> _Set task_: Write out the listing below without alteration, omitting its pictures.

> _Supplied material_:

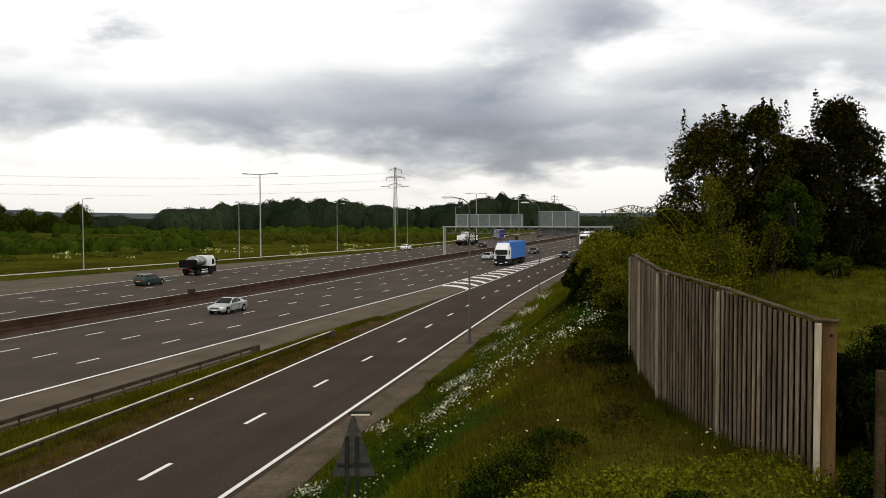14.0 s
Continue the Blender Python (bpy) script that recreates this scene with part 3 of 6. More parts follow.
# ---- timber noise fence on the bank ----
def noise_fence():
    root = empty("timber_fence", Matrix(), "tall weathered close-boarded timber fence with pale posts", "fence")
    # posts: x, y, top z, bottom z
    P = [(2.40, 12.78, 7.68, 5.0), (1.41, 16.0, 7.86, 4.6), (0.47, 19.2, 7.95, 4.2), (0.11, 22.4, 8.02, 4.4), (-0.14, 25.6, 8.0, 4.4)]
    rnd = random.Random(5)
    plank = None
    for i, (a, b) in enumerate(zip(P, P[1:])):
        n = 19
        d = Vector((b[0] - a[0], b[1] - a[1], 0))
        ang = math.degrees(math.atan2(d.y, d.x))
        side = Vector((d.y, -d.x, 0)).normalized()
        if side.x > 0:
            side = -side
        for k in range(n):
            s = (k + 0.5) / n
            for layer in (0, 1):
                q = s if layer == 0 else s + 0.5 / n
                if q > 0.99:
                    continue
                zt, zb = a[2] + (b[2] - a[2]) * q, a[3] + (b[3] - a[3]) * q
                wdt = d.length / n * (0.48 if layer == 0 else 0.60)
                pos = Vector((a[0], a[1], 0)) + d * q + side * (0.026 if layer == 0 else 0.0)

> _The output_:
14.0 s
Continue the Blender Python (bpy) script that recreates this scene with part 3 of 6. More parts follow.
# ---- timber noise fence on the bank ----
def noise_fence():
    root = empty("timber_fence", Matrix(), "tall weathered close-boarded timber fence with pale posts", "fence")
    # posts: x, y, top z, bottom z
    P = [(2.40, 12.78, 7.68, 5.0), (1.41, 16.0, 7.86, 4.6), (0.47, 19.2, 7.95, 4.2), (0.11, 22.4, 8.02, 4.4), (-0.14, 25.6, 8.0, 4.4)]
    rnd = random.Random(5)
    plank = None
    for i, (a, b) in enumerate(zip(P, P[1:])):
        n = 19
        d = Vector((b[0] - a[0], b[1] - a[1], 0))
        ang = math.degrees(math.atan2(d.y, d.x))
        side = Vector((d.y, -d.x, 0)).normalized()
        if side.x > 0:
            side = -side
        for k in range(n):
            s = (k + 0.5) / n
            for layer in (0, 1):
                q = s if layer == 0 else s + 0.5 / n
                if q > 0.99:
                    continue
                zt, zb = a[2] + (b[2] - a[2]) * q, a[3] + (b[3] - a[3]) * q
                wdt = d.length / n * (0.48 if layer == 0 else 0.60)
                pos = Vector((a[0], a[1], 0)) + d * q + side * (0.026 if layer == 0 else 0.0)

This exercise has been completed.